Why is Chuck Schumer asking for an investigation into high airfares?

 Should American and other airlines get rid of the fuel surcharges? Photo: American Airlines. 

Should American and other airlines get rid of the fuel surcharges? Photo: American Airlines. 

Why is U.S. senator Chuck Schumer so concerned about airfares?

At a Sunday press conference, Schumer "called for a federal investigation into the high price of plane tickets," according to the New York Daily News.  Schumer argues airfare should be dropping along with the press of fuel.

"The No. 1 cost for an airline is fuel, and fuel prices are way down,” Schumer said. “Why are ticket prices still going up? Why isn’t the consumer getting some benefit here?”

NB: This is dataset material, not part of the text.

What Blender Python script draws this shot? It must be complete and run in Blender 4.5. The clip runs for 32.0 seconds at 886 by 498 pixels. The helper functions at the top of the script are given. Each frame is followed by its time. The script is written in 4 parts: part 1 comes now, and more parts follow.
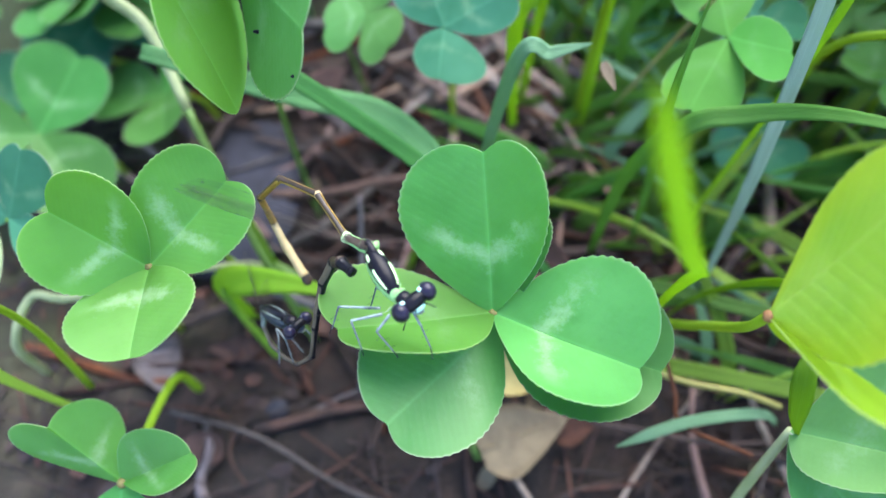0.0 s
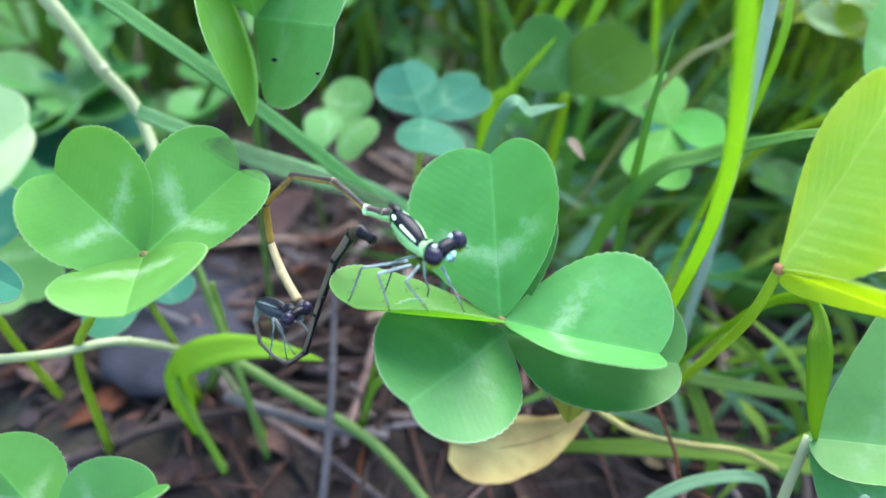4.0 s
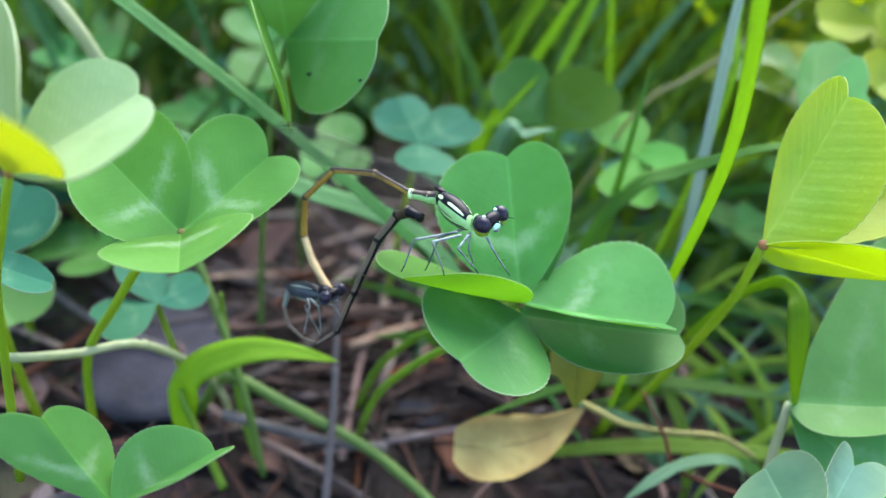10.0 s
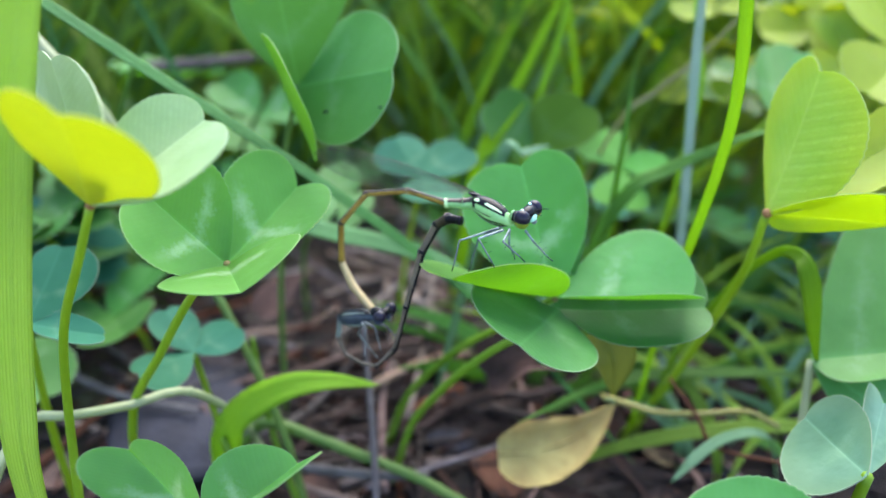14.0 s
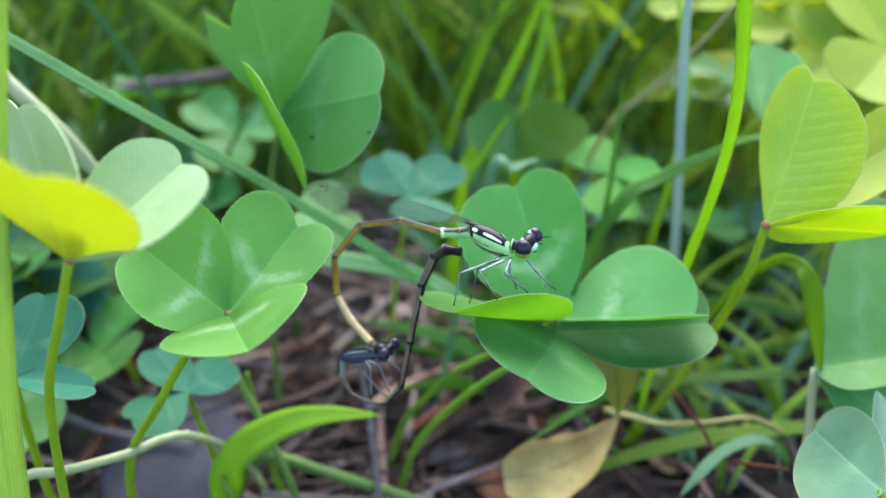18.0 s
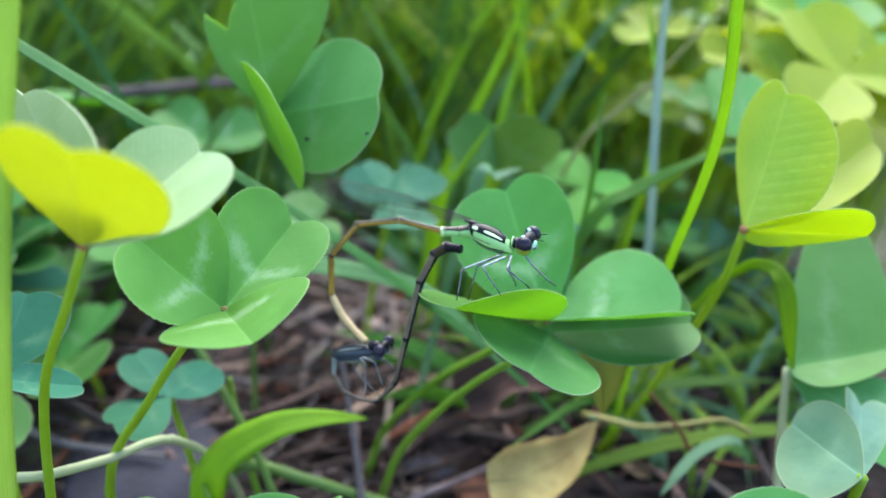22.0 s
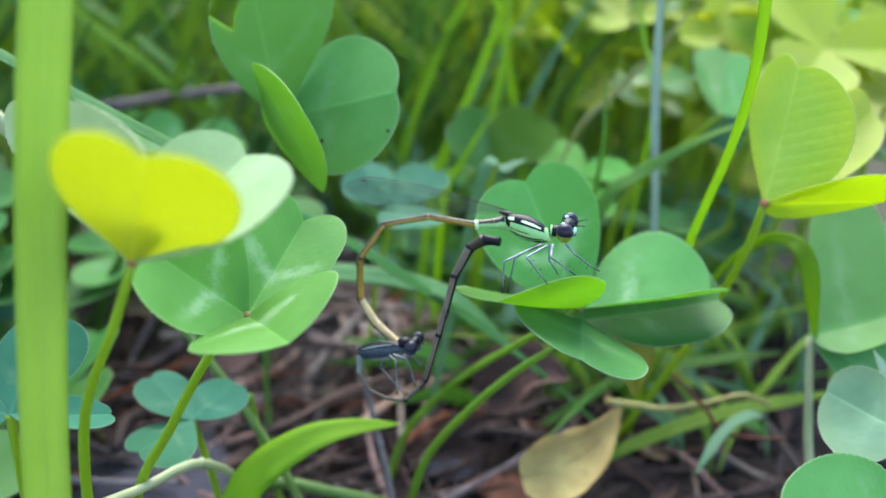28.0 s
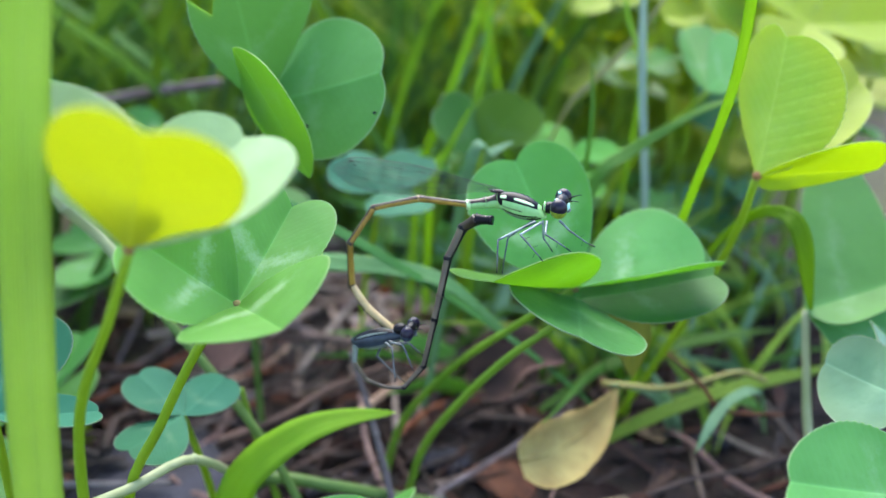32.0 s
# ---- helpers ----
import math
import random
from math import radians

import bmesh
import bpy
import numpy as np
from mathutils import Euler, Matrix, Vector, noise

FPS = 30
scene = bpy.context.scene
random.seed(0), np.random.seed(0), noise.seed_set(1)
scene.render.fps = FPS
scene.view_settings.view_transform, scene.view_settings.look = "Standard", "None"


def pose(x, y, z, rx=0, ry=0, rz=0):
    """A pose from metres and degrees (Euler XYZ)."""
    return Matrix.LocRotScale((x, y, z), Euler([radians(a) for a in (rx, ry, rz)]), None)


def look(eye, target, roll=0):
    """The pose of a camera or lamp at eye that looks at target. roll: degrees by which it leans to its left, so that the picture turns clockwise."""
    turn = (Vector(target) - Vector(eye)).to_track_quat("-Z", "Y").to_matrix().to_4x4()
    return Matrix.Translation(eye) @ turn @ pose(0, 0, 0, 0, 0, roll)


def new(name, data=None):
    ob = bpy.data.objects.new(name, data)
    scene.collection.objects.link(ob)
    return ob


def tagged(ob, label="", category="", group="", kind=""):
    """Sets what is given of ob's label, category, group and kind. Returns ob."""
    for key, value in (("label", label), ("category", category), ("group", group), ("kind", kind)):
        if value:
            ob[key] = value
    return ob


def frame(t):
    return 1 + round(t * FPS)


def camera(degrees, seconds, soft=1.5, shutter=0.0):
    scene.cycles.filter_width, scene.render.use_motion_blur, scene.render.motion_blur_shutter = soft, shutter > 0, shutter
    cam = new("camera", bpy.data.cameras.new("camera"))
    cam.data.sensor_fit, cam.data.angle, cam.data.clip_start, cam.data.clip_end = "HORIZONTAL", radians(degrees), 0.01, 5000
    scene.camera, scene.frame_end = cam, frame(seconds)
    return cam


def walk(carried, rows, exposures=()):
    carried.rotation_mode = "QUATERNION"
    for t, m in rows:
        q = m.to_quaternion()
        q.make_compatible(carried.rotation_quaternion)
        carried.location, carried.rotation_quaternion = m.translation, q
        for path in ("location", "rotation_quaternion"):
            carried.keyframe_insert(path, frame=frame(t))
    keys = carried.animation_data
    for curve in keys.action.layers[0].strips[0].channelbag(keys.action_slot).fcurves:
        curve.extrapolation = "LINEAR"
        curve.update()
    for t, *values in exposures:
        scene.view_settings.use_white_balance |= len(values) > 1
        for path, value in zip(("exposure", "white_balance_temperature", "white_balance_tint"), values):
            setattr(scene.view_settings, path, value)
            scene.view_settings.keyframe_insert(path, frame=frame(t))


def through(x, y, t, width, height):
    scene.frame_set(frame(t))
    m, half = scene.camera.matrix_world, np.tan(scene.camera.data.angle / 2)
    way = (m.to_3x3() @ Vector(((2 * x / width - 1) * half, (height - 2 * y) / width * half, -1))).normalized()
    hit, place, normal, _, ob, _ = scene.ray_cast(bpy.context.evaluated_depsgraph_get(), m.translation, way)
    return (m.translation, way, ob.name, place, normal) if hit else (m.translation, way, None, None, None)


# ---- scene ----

If you're a regular reader of this blog, you probably understand the problem. Airline fares are generally a function of supply-and-demand. If more people want to travel, fares rise. If fewer people want to fly, fares fall. Right now, people want to travel, and there's limited supply.

I realize this isn't great news for the public. And it's probably good politics to whine about high airfares. But you can't expect airlines, most of which are publicly traded companies with shareholders, to lower fares just because fuel costs drop. 

Schumer may, however, have a point about one issue. Several years ago, in response to high fuel costs, airlines started adding "fuel surcharges" to many tickets. These charges are tacked on above regular fares and in some cases add several hundred dollars to the cost of a ticket. 

But even as the cost of fuel has dropped, airlines have continued levying these fuel surcharges. So far, only Japan Airlines has dropped its fuel surcharge.  It probably is misleading to continue charging these surcharges when fuel is so cheap. If airlines want to raise ticket prices, that should be OK. But they shouldn't pretend the extra money is going to pay for fuel. 

What do you think? Would you like to see airlines get rid of fuel surcharges? And do you think the government should investigate the overall pricing practices of airlines?